17. The method of claim 14,
wherein (d) further comprises engaging a locking assembly with the wellhead housing axially below the outer landing shoulder;
wherein the locking assembly comprises a snap ring, and (d) further comprises expanding the snap ring into a pair of recesses defined on an outer surface of the wellhead housing and an inner surface of the receptacle.
18. The method of claim 14,
wherein (d) further comprises engaging a locking assembly with the wellhead housing axially below the outer landing shoulder;
wherein the locking assembly comprises a locking dog that is coupled to the receptacle, and wherein (d) further comprises radially extending the locking dog into a recess defined on an outer surface of the wellhead housing.

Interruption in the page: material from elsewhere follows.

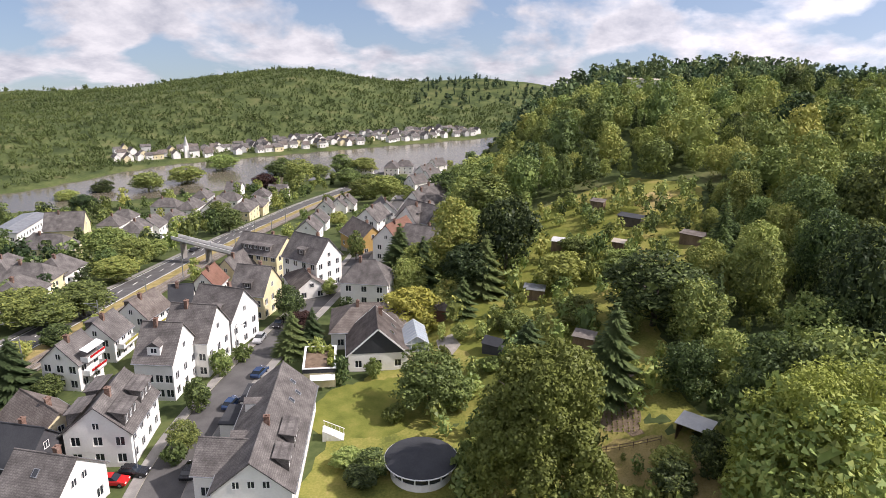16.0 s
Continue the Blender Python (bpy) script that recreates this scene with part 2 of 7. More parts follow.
LEAFY = [(0.035, 0.053, 0.022), (0.085, 0.117, 0.043), (0.155, 0.205, 0.066), (0.248, 0.305, 0.088), (0.350, 0.375, 0.110)]
M = {
    "leaf": foliage("leaf", LEAFY, "object", tinted=True),
    "wood": foliage("wood", LEAFY, "stored", tinted=True),
    "farwood": foliage("farwood", LEAFY, "stored", 0.34, True),
    # far ridges: distance haze put into the leaf colours, less red, more blue
    "hazed_ridgewood": foliage("hazed_ridgewood", [(0.030, 0.052, 0.030), (0.064, 0.098, 0.050), (0.112, 0.160, 0.074), (0.180, 0.235, 0.098), (0.26, 0.30, 0.118)], "stored", 0.34, True),
    "needle": foliage("needle", [(0.060, 0.088, 0.038), (0.105, 0.145, 0.055), (0.160, 0.200, 0.072)], "object"),
    "limelit": foliage("limelit", [(0.128, 0.158, 0.036), (0.225, 0.270, 0.058), (0.335, 0.370, 0.083)], "object"),
    "golden": foliage("golden", [(0.22, 0.22, 0.045), (0.30, 0.29, 0.06), (0.38, 0.35, 0.07)], "object"),
    "olive": foliage("olive", [(0.135, 0.160, 0.040), (0.225, 0.258, 0.064), (0.32, 0.355, 0.09)], "object"),
    "copper": foliage("copper", [(0.035, 0.018, 0.020), (0.055, 0.028, 0.026), (0.075, 0.045, 0.030)], "object"),
    "orchard": foliage("orchard", [(0.100, 0.128, 0.040), (0.185, 0.225, 0.064), (0.290, 0.320, 0.088)], "object", tinted=True),
    "scrub": foliage("scrub", [(0.070, 0.098, 0.036), (0.110, 0.146, 0.050), (0.160, 0.196, 0.066)], "stored"),
    "bark": material("bark", [(0.05, 0.04, 0.03), (0.12, 0.10, 0.08)], 3, 6),
    "land": material("land", [(0.036, 0.050, 0.021), (0.062, 0.082, 0.031), (0.090, 0.110, 0.041), (0.125, 0.128, 0.056)], 0.05, 14, 0.95, 0.5, spec=0.05),
    "lawn": material("lawn", [(0.100, 0.118, 0.026), (0.150, 0.162, 0.036), (0.205, 0.198, 0.052)], 0.3, 20, 0.95, 0.3, spec=0.05),
    "meadow": material("meadow", [(0.105, 0.120, 0.032), (0.172, 0.182, 0.044), (0.235, 0.222, 0.060), (0.30, 0.25, 0.092)], 0.16, 16, 0.95, 0.4, spec=0.05),
    "dry": material("dry", [(0.19, 0.165, 0.060), (0.31, 0.245, 0.100), (0.39, 0.31, 0.145)], 0.3, 14, 0.95, 0.4, spec=0.05),
    "turf": material("turf", [(0.115, 0.125, 0.055), (0.145, 0.152, 0.070)], 0.25, 30, 0.9, 0.1),
    "yard": material("yard", [(0.140, 0.108, 0.075), (0.192, 0.150, 0.106), (0.235, 0.186, 0.134)], 0.12, 30, 0.92, 0.15),
    "asphalt": material("asphalt", [(0.075, 0.072, 0.070), (0.12, 0.115, 0.11)], 0.3, 30, 0.9, 0.15),
    "paving": material("paving", [(0.20, 0.19, 0.175), (0.30, 0.285, 0.26)], 0.5, 12, 0.9, 0.2),
    "soil": material("soil", [(0.14, 0.10, 0.065), (0.25, 0.19, 0.125)], 0.8, 8, 0.95, 0.6),
    "red": material("red", [(0.13, 0.062, 0.048), (0.20, 0.10, 0.078)], 0.6, 10, 0.9, 0.2),
    "gravel": material("gravel", [(0.17, 0.138, 0.105), (0.30, 0.248, 0.192)], 0.7, 12, 0.95, 0.5),
    "metalroof": material("metalroof", [(0.50, 0.50, 0.50), (0.62, 0.62, 0.61)], 0.2, 12, 0.38, 0.05, spec=0.5),
    "white": material("white", [(0.72, 0.70, 0.655), (0.83, 0.815, 0.77)], 0.35, 10, 0.85, 0.08),
    "cream": material("cream", [(0.62, 0.53, 0.32), (0.74, 0.66, 0.43)], 0.3, 10, 0.85, 0.08),
    "palecream": material("palecream", [(0.60, 0.55, 0.42), (0.72, 0.67, 0.53)], 0.3, 10, 0.85, 0.08),
    "ochre": material("ochre", [(0.42, 0.27, 0.09), (0.58, 0.38, 0.14)], 0.3, 10, 0.85, 0.08),
    "greywall": material("greywall", [(0.38, 0.38, 0.37), (0.52, 0.52, 0.50)], 0.3, 10, 0.85, 0.08),
    "darkwall": material("darkwall", [(0.045, 0.045, 0.05), (0.08, 0.08, 0.085)], 0.5, 10, 0.7, 0.1),
    "slate": material("slate", [(0.070, 0.064, 0.060), (0.122, 0.112, 0.105), (0.200, 0.184, 0.172)], 0.5, 9, 0.75, 0.35, spec=0.12, courses=0.2),
    "slatebrown": material("slatebrown", [(0.088, 0.073, 0.064), (0.140, 0.120, 0.106), (0.215, 0.190, 0.168)], 0.5, 9, 0.8, 0.35, spec=0.12, courses=0.2),
    "wornroof": material("wornroof", [(0.125, 0.100, 0.082), (0.210, 0.172, 0.142), (0.290, 0.245, 0.205), (0.345, 0.300, 0.255)], 0.45, 9, 0.85, 0.4, spec=0.3, courses=0.16),
    "wornslate": material("wornslate", [(0.105, 0.095, 0.086), (0.205, 0.182, 0.162), (0.265, 0.238, 0.212), (0.36, 0.335, 0.305)], 0.8, 7, 0.85, 0.5, spec=0.3, courses=0.22),
    "slatedark": material("slatedark", [(0.048, 0.040, 0.036), (0.090, 0.076, 0.068), (0.140, 0.120, 0.106)], 0.6, 9, 0.75, 0.45, spec=0.12, courses=0.22),
    "schoolslate": material("schoolslate", [(0.052, 0.045, 0.038), (0.100, 0.087, 0.075), (0.160, 0.142, 0.124), (0.230, 0.207, 0.182)], 0.5, 9, 0.8, 0.4, spec=0.12, courses=0.24),
    "wornbrick": material("wornbrick", [(0.10, 0.060, 0.045), (0.19, 0.115, 0.085), (0.26, 0.19, 0.155)], 2.0, 6, 0.9, 0.4),
    "felt": material("felt", [(0.13, 0.115, 0.10), (0.20, 0.18, 0.16)], 0.5, 10, 0.9, 0.2),
    "paleroof": material("paleroof", [(0.50, 0.45, 0.42), (0.62, 0.57, 0.53)], 0.8, 10, 0.8, 0.1),
    "palegrey": material("palegrey", [(0.52, 0.50, 0.48), (0.64, 0.62, 0.60)], 0.35, 10, 0.88, 0.08),
    "redtile": material("redtile", [(0.13, 0.066, 0.046), (0.21, 0.112, 0.080)], 0.6, 9, 0.85, 0.3, courses=0.3),
    "darkroof": material("darkroof", [(0.030, 0.032, 0.036), (0.050, 0.052, 0.056)], 0.4, 12, 0.8, 0.1),
    "flatroof": material("flatroof", [(0.34, 0.30, 0.24), (0.48, 0.43, 0.355)], 0.25, 14, 0.9, 0.15),
    "oldroof": material("oldroof", [(0.10, 0.06, 0.04), (0.17, 0.10, 0.06), (0.12, 0.13, 0.05)], 0.35, 10, 0.95, 0.4),
    "timber": material("timber", [(0.12, 0.085, 0.055), (0.22, 0.16, 0.11)], 1.2, 8, 0.85, 0.2, stretch=(1, 1, 0.2)),
    "paletimber": material("paletimber", [(0.40, 0.33, 0.23), (0.56, 0.48, 0.35)], 1.2, 8, 0.85, 0.2),
    "frame": material("frame", [(0.68, 0.68, 0.66), (0.80, 0.80, 0.78)], 1.0, 8, 0.5, 0.0),
    "darkframe": material("darkframe", [(0.06, 0.05, 0.045), (0.10, 0.085, 0.07)], 1.0, 8, 0.6, 0.0),
    "stone": material("stone", [(0.22, 0.20, 0.17), (0.36, 0.33, 0.28)], 0.7, 8, 0.9, 0.4),
    "line": material("line", [(0.60, 0.60, 0.56), (0.75, 0.75, 0.70)], 0.5, 10, 0.8, 0.0),
    "steel": material("steel", [(0.28, 0.29, 0.30), (0.42, 0.43, 0.44)], 0.8, 8, 0.45, 0.05, metal=0.7),
    "solar": material("solar", [(0.018, 0.024, 0.05), (0.03, 0.04, 0.075)], 0.6, 10, 0.12, 0.0, spec=0.7),
    "blue": material("blue", [(0.02, 0.09, 0.33), (0.03, 0.14, 0.45)], 0.6, 10, 0.4, 0.0),
    "yellow": material("yellow", [(0.65, 0.42, 0.03), (0.75, 0.5, 0.05)], 0.6, 10, 0.5, 0.0),
    "carred": material("carred", [(0.45, 0.012, 0.012), (0.5, 0.02, 0.02)], 0.6, 10, 0.25, 0.0, spec=0.6),
    "carblue": material("carblue", [(0.02, 0.04, 0.10), (0.03, 0.06, 0.13)], 0.6, 10, 0.25, 0.0, spec=0.6),
    "carblack": material("carblack", [(0.012, 0.012, 0.014), (0.02, 0.02, 0.022)], 0.6, 10, 0.25, 0.0, spec=0.6),
    "carsilver": material("carsilver", [(0.42, 0.43, 0.44), (0.5, 0.51, 0.52)], 0.6, 10, 0.3, 0.0, spec=0.6, metal=0.4),
    "rubber": material("rubber", [(0.015, 0.015, 0.015), (0.03, 0.03, 0.03)], 1, 8, 0.9, 0.0),
}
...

19. The method of claim 14,
wherein (d) further comprises engaging a locking assembly with the wellhead housing axially below the outer landing shoulder;
wherein the locking assembly comprises a plurality of first ratchet teeth defined on an outer surface of the wellhead housing and a plurality of second ratchet teeth defined on an inner surface of the receptacle;
wherein (c) further comprises sliding the plurality of first ratchet teeth past the plurality of second ratchet teeth;
wherein (d) further comprises engaging one or more of the plurality of first ratchet teeth with one or more of the plurality of second ratchet teeth.
20. The method of claim 14,
wherein (d) further comprises engaging a locking assembly with the wellhead housing axially below the outer landing shoulder;
wherein the locking assembly comprises a locking ring, and wherein (d) further comprises threadably advancing the locking ring along an outer surface of the wellhead housing to engage with the receptacle.